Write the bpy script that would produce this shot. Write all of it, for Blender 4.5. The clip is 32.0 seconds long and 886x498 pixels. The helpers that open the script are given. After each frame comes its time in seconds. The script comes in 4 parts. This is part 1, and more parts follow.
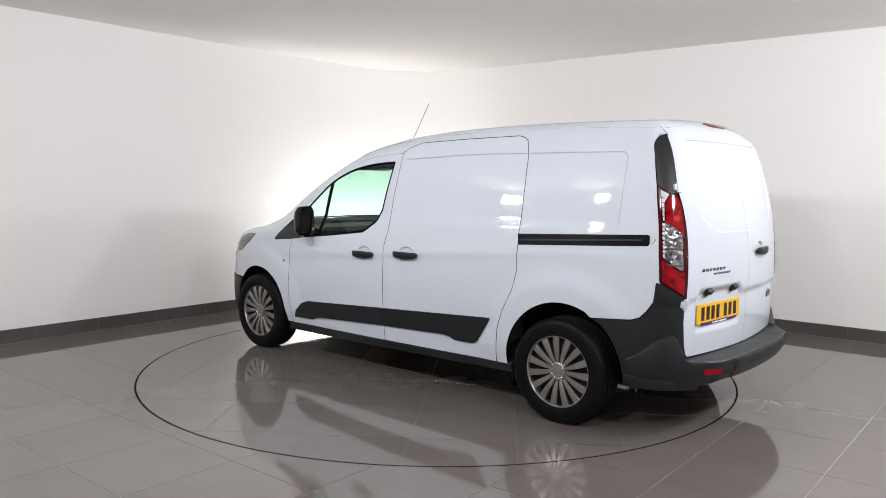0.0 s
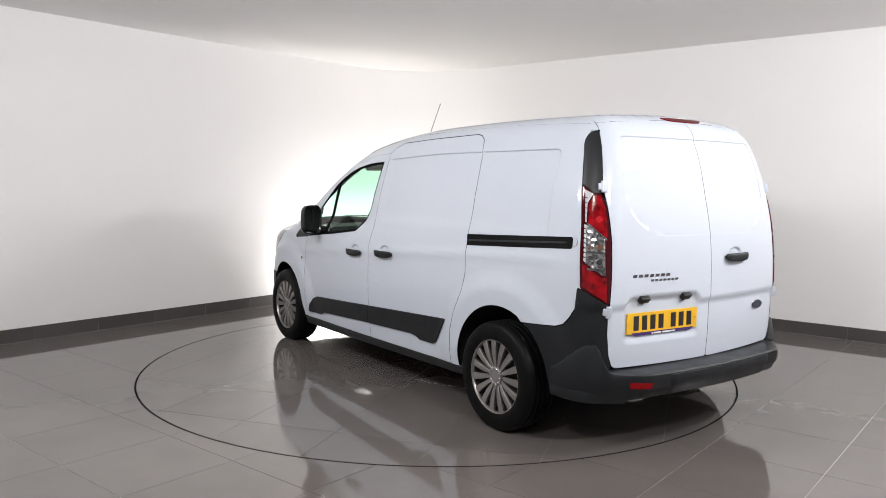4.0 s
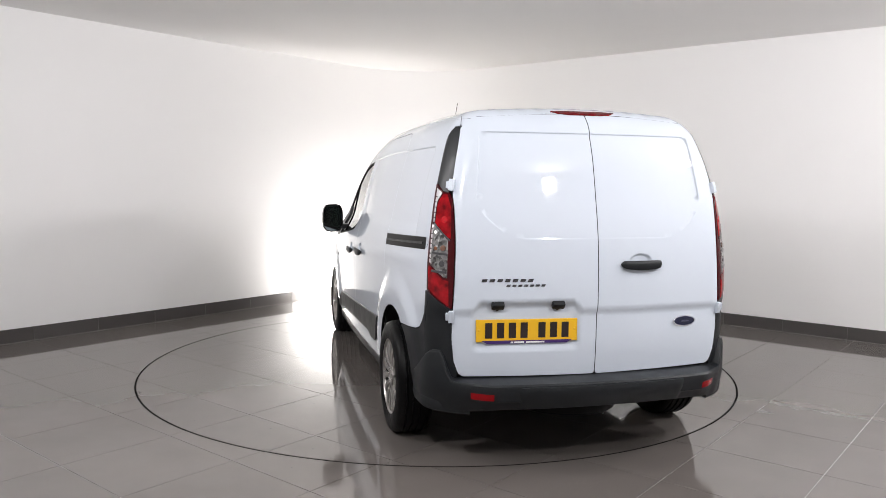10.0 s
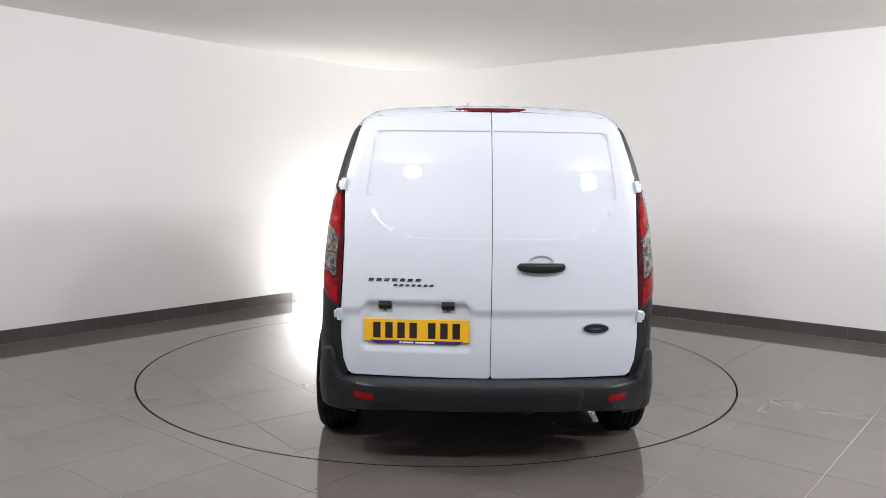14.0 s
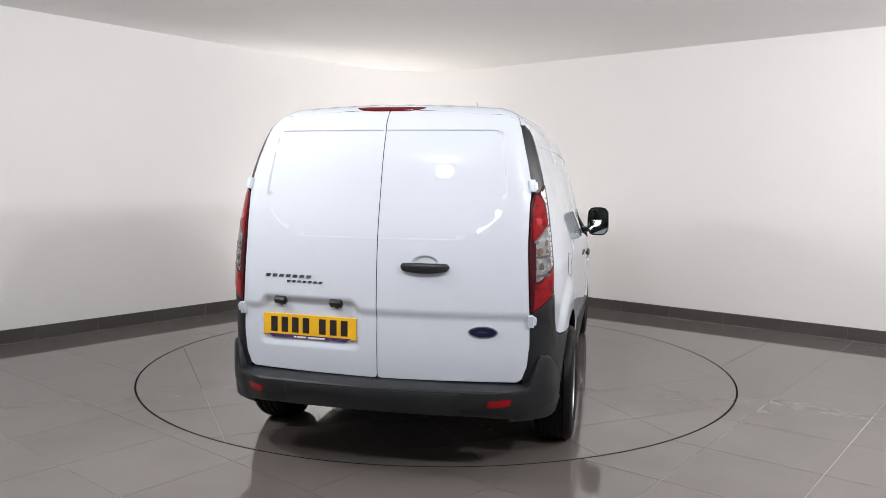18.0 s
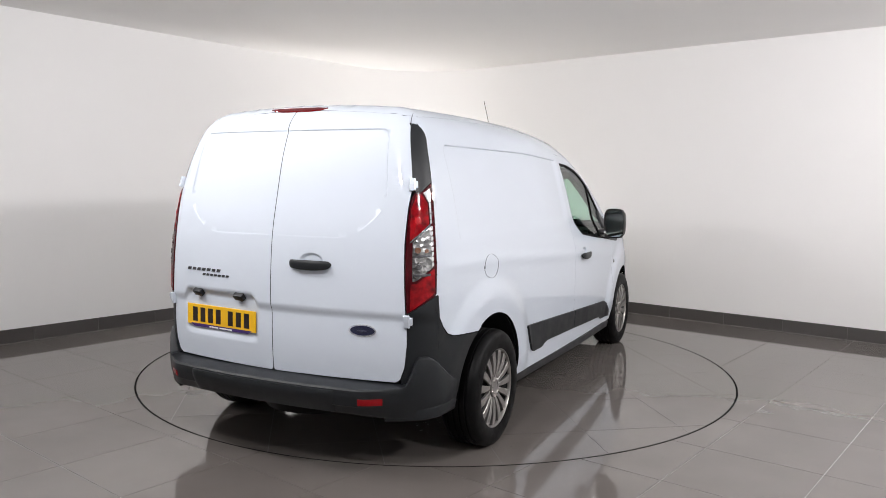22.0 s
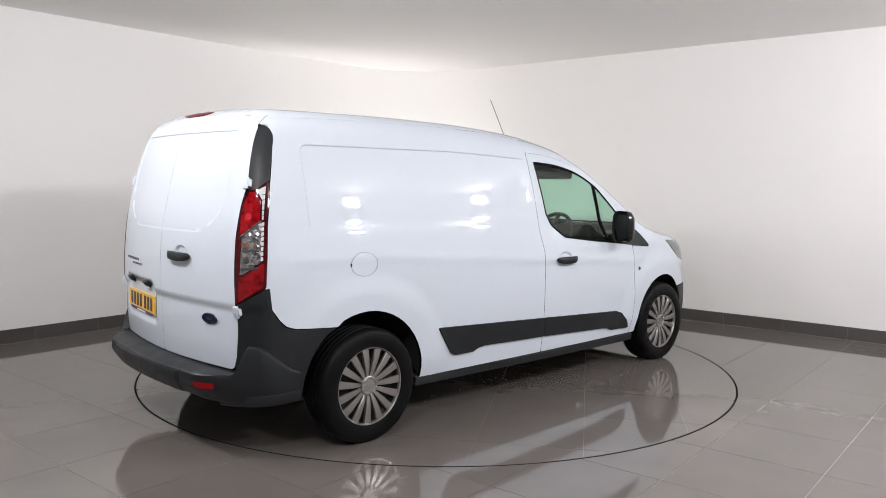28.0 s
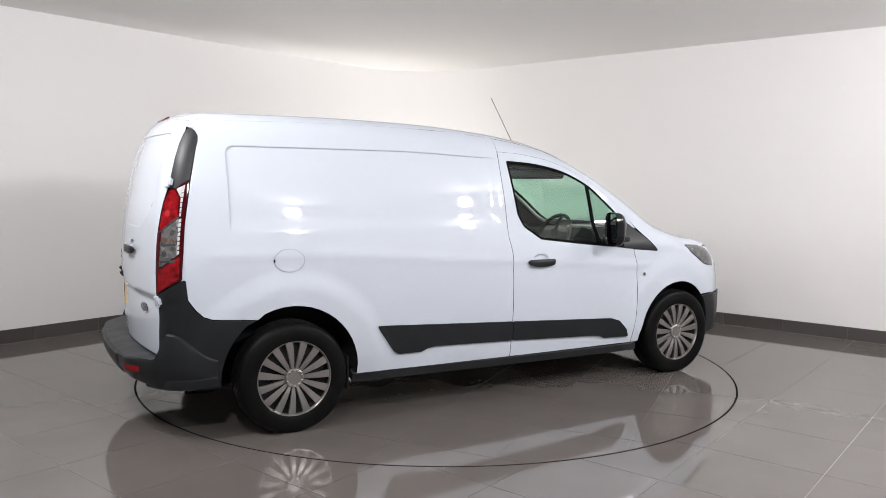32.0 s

▬▬▬▬▬▬

PROBLEM:
Leaving out the pictures, repeat the data above exactly.

FINAL ANSWER:
Write the bpy script that would produce this shot. Write all of it, for Blender 4.5. The clip is 32.0 seconds long and 886x498 pixels. The helpers that open the script are given. After each frame comes its time in seconds. The script comes in 4 parts. This is part 1, and more parts follow.
0.0 s
4.0 s
10.0 s
14.0 s
18.0 s
22.0 s
28.0 s
32.0 s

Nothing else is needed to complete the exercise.